As the trees lose their foliage, you may begin to notice large, round clumps of leaves in the branches. These are squirrel nests—also known as dreys.

In Massachusetts, Eastern Gray Squirrels, Red Squirrels, and Northern and Southern Flying Squirrels all make dreys.

Eastern Gray Squirrel Nests

Eastern grays are large squirrels that thrive in urban and suburban environments. Not surprisingly, they make the biggest, most obvious nests. These structures can be a foot or two wide and are usually located 20 feet or higher up a tree that provides good squirrel food, like an acorn-bearing oak. For stability, they’re built near the trunk or at the fork of two strong branches.

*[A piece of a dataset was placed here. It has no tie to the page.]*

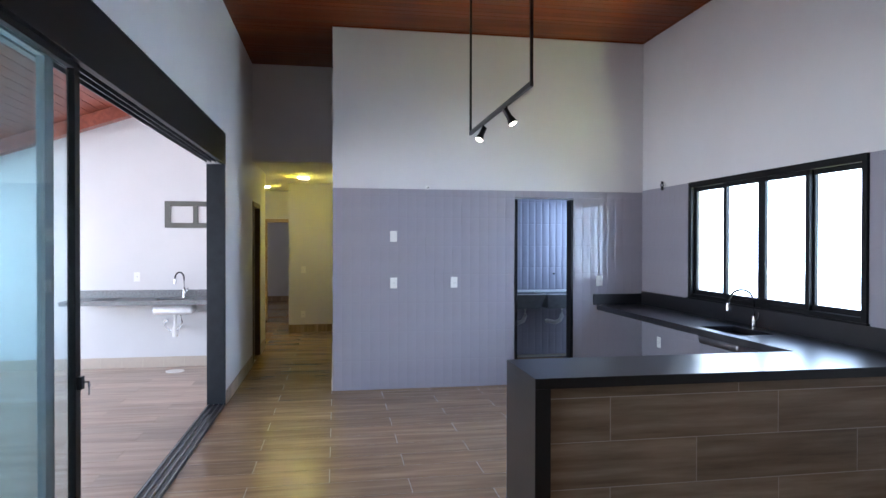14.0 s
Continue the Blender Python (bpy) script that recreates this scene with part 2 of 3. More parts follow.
WHITE = plain("white_wall_paint", (0.66, 0.645, 0.655), 0.75, vary=0.03, scale=1.2, grain=160, bumps=0.15)
WHITE_CEIL = plain("white_plaster", (0.78, 0.77, 0.74), 0.8, vary=0.02)
DARK_WALL = cement("dark_brown_burnt_cement", (0.034, 0.027, 0.022), (0.047, 0.038, 0.031), (0.068, 0.056, 0.046))
TAUPE = plain("taupe_wall_paint", (0.235, 0.218, 0.215), 0.75, vary=0.05, scale=1.5, grain=160, bumps=0.15)
BROWN_CEMENT = cement("brown_burnt_cement", (0.056, 0.038, 0.027), (0.078, 0.054, 0.039), (0.104, 0.077, 0.058))
CEMENT = block_cement("grey_burnt_cement", (0.285, 0.272, 0.235), (0.405, 0.392, 0.355), (0.62, 0.625, 0.635), 5.886, (8.37, 8.83, 1.95))
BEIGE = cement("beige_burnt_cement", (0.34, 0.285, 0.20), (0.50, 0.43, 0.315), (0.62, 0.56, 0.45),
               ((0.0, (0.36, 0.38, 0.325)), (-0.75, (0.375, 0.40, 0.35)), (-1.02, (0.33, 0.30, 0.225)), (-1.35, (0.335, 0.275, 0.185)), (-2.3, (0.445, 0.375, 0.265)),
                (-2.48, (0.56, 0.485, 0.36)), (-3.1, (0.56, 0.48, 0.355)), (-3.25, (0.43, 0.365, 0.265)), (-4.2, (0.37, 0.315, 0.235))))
FLOOR_TILE = wood("wood_look_porcelain", (0.165, 0.094, 0.047), (0.27, 0.167, 0.088), (0.385, 0.26, 0.15), 1, 0.25, grain=16, bands=0.4)
SKIRT_TILE = wood("wood_look_skirting", (0.18, 0.12, 0.076), (0.30, 0.212, 0.145), (0.43, 0.32, 0.228), 2, 0.35, grain=16, tones=(0.34, 0.68))
CLAD_TILE = wood("wood_look_cladding", (0.21, 0.14, 0.095), (0.36, 0.26, 0.18), (0.52, 0.395, 0.285), 1, 0.4, grain=16)
GROUT = plain("pale_grout", (0.37, 0.31, 0.24), 0.85, vary=0.12, scale=20)
CEIL_WOOD = wood("varnished_red_cedar", (0.118, 0.0185, 0.0040), (0.165, 0.0300, 0.0062), (0.215, 0.045, 0.010), 1, 0.37, "island", 22, 0.35, 0.0, (1.0, 0.72, 0.34), 0.32, (0.38, 0.62))
BLACK_STONE = plain("black_honed_granite", (0.014, 0.0135, 0.016), 0.29, vary=0.18, scale=40, grain=150, bumps=0.01, gloss=0.65)
ALU = plain("black_aluminium", (0.006, 0.006, 0.0068), 0.42, 0.0, 0.12, 10, 200, 0.04, 0.2)
ALU_GREY = plain("graphite_aluminium", (0.045, 0.054, 0.066), 0.3, 0.6, 0.1, 10, 200, 0.04)
PLASTIC = plain("white_plastic", (0.80, 0.79, 0.77), 0.45, vary=0.01)
STEEL = plain("brushed_steel", (0.62, 0.62, 0.63), 0.22, 1.0, 0.06, 30)
LILAC = plain("lilac_glazed_tile", (0.325, 0.31, 0.358), 0.06, vary=0.04, scale=3, grain=30, bumps=0.03)
LILAC_GROUT = plain("lilac_grout", (0.33, 0.315, 0.362), 0.3, vary=0.05)
DARK_WOOD = wood("dark_stained_wood", (0.045, 0.02, 0.012), (0.075, 0.036, 0.02), (0.11, 0.055, 0.03), 2, 0.4)
GLASS = glass("clear_glass", (0.95, 0.97, 0.98))
DOOR_GLASS = glass("pale_blue_green_glass", (0.89, 0.965, 0.98))
LAMP_ON = glow("lamp_face_lit", (1.0, 0.86, 0.62), 7.0)
DOWN_ON = glow("downlight_lit", (1.0, 0.96, 0.72), 6.0)
SKY_GLOW = glow("overexposed_daylight", (0.68, 0.82, 1.0), 2.4)
BULB_BLACK = plain("black_lamp_metal", (0.012, 0.012, 0.013), 0.35, 0.4, 0.1)


# ---------------------------------------------------------------- mesh helpers
def box(bm, x0, x1, y0, y1, z0, z1, bevel=0.0):
    r = bmesh.ops.create_cube(bm, size=1.0, matrix=Matrix.Translation(((x0 + x1) / 2, (y0 + y1) / 2, (z0 + z1) / 2)) @ Matrix.Diagonal((x1 - x0, y1 - y0, z1 - z0, 1)))
    if bevel:
        es = list({e for v in r["verts"] for e in v.link_edges})
        bmesh.ops.bevel(bm, geom=es, offset=bevel, segments=2, affect="EDGES", profile=0.7)
    return bm


def B(x0, x1, y0, y1, z0, z1, bevel=0.0):
    return box(bmesh.new(), x0, x1, y0, y1, z0, z1, bevel)


def tube(bm, a, b, r, seg=14, r2=None):
    a, b = Vector(a), Vector(b)
    d = b - a
    m = Matrix.Translation((a + b) / 2) @ d.to_track_quat("Z", "Y").to_matrix().to_4x4()
    bmesh.ops.create_cone(bm, cap_ends=True, segments=seg, radius1=r, radius2=r if r2 is None else r2, depth=d.length, matrix=m)
    return bm


def pipe(bm, pts, r, seg=10):
    """A bent round tube through the points."""
    pts = [Vector(p) for p in pts]
    rings = []
    for i, p in enumerate(pts):
        d = (pts[min(i + 1, len(pts) - 1)] - pts[max(i - 1, 0)]).normalized()
        q = d.to_track_quat("Z", "Y")
        rings.append([bm.verts.new(p + q @ Vector((r * math.cos(2 * math.pi * k / seg), r * math.sin(2 * math.pi * k / seg), 0))) for k in range(seg)])
    for a, b in zip(rings, rings[1:]):
        for k in range(seg):
            bm.faces.new((a[k], a[(k + 1) % seg], b[(k + 1) % seg], b[k]))
    bm.faces.new(rings[0][::-1])
    bm.faces.new(rings[-1])
    return bm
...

These scraggly-looking nests consist of leafy branches, with an inner layer of soft material like moss and pine needles. The squirrels enter the drey through a hole facing the trunk.

Squirrel nest in tree
Squirrel Drey

If you think that a ball of leaves in a tree sounds like a chilly place to spend the winter, you’re right. Eastern Gray Squirrels use dreys in summer, but they prefer to spend the cold months in a more protected place, like a tree cavity or an attic (we’ve got tips for dealing with squirrels in your house). If such permanent shelter isn’t available, they’ll stick with a drey, often gathering together to conserve heat.

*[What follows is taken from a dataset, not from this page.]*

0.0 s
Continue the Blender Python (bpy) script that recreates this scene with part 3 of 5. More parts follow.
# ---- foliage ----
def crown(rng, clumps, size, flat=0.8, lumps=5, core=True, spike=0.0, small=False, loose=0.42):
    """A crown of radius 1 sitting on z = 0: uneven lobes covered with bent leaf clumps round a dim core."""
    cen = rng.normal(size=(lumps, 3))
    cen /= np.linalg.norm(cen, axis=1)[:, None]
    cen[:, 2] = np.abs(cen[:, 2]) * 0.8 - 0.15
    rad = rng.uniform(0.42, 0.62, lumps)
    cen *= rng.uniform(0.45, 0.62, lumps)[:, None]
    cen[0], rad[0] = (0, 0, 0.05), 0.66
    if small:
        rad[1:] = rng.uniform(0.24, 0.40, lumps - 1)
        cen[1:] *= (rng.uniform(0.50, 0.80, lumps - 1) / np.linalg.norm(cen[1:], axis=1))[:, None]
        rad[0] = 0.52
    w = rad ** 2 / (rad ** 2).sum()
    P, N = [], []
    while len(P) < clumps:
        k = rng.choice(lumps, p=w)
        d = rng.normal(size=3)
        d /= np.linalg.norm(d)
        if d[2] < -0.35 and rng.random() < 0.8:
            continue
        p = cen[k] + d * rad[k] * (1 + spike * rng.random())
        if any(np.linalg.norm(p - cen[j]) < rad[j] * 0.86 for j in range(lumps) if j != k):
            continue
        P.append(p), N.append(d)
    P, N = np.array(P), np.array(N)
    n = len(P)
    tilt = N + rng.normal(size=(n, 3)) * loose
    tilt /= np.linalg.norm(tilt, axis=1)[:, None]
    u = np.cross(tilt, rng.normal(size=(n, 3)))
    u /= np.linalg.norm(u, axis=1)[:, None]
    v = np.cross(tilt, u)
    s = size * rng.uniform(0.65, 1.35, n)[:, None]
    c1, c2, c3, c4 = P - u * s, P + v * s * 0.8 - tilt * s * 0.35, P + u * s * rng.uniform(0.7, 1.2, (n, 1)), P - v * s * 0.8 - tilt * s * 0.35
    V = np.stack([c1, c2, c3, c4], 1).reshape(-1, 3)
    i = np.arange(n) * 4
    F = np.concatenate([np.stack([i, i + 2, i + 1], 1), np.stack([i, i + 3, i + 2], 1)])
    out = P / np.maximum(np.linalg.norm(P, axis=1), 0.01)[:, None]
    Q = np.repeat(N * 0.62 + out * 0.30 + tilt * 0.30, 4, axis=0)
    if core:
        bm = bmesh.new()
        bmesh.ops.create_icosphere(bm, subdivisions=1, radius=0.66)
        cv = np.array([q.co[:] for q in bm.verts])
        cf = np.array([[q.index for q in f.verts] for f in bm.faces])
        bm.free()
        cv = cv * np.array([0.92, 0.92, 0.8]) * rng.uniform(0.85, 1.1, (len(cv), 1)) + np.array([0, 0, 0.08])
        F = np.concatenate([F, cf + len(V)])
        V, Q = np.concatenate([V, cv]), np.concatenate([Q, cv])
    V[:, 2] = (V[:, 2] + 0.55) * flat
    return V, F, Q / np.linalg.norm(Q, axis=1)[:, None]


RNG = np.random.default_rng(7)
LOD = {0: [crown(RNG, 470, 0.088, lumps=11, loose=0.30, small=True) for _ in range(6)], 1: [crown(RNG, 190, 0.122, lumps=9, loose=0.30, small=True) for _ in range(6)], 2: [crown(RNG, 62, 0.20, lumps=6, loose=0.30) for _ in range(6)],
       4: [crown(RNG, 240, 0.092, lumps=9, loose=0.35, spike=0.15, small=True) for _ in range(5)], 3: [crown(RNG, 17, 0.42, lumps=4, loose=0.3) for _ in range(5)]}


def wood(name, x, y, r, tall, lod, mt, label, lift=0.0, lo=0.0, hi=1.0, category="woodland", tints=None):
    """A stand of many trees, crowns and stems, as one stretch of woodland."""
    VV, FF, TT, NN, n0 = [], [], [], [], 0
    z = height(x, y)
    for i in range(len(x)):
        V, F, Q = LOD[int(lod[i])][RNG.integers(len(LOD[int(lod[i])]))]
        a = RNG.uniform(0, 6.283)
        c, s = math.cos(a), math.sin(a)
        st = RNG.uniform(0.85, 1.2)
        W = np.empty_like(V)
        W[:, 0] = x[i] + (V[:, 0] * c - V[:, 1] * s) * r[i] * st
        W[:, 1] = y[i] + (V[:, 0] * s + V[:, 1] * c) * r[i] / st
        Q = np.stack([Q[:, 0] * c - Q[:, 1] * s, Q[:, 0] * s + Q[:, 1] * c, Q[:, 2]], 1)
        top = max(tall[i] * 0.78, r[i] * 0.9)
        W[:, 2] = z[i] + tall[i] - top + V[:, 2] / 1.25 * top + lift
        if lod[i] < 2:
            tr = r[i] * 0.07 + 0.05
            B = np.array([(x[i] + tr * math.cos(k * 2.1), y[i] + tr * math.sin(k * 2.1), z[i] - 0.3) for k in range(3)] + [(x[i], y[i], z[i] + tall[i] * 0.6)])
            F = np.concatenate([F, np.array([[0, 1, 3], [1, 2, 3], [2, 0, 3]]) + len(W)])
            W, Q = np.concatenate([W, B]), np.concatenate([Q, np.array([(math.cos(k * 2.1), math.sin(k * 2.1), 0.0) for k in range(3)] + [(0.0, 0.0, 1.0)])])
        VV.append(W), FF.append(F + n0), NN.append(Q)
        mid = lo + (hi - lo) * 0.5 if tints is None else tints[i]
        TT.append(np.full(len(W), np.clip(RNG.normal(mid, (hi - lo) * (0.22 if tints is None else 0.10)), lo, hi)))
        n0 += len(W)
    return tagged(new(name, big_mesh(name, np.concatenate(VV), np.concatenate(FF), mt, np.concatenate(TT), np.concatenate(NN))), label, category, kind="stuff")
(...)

Eastern Gray Squirrels use nests for shelter and warmth, especially at night, but they don’t hibernate in them—in fact, they don’t hibernate at all! They stay active year-round, searching for food that they hid during warmer weather. Also, one of their two mating seasons is in January and February.

Other Squirrel Nests

Red Squirrels, which enjoy nibbling on pinecones, will often build their dreys in conifers. Like eastern grays, they’re active in the winter, and they also prefer tree cavities and other more permanent shelters during the cold months—but they’ll make do with tree nests if they have to.

The shy, secretive Northern and Southern Flying Squirrels also stay in dreys when cavities are scarce. They’ll either build their own or use an abandoned bird’s nest or other squirrel’s nest.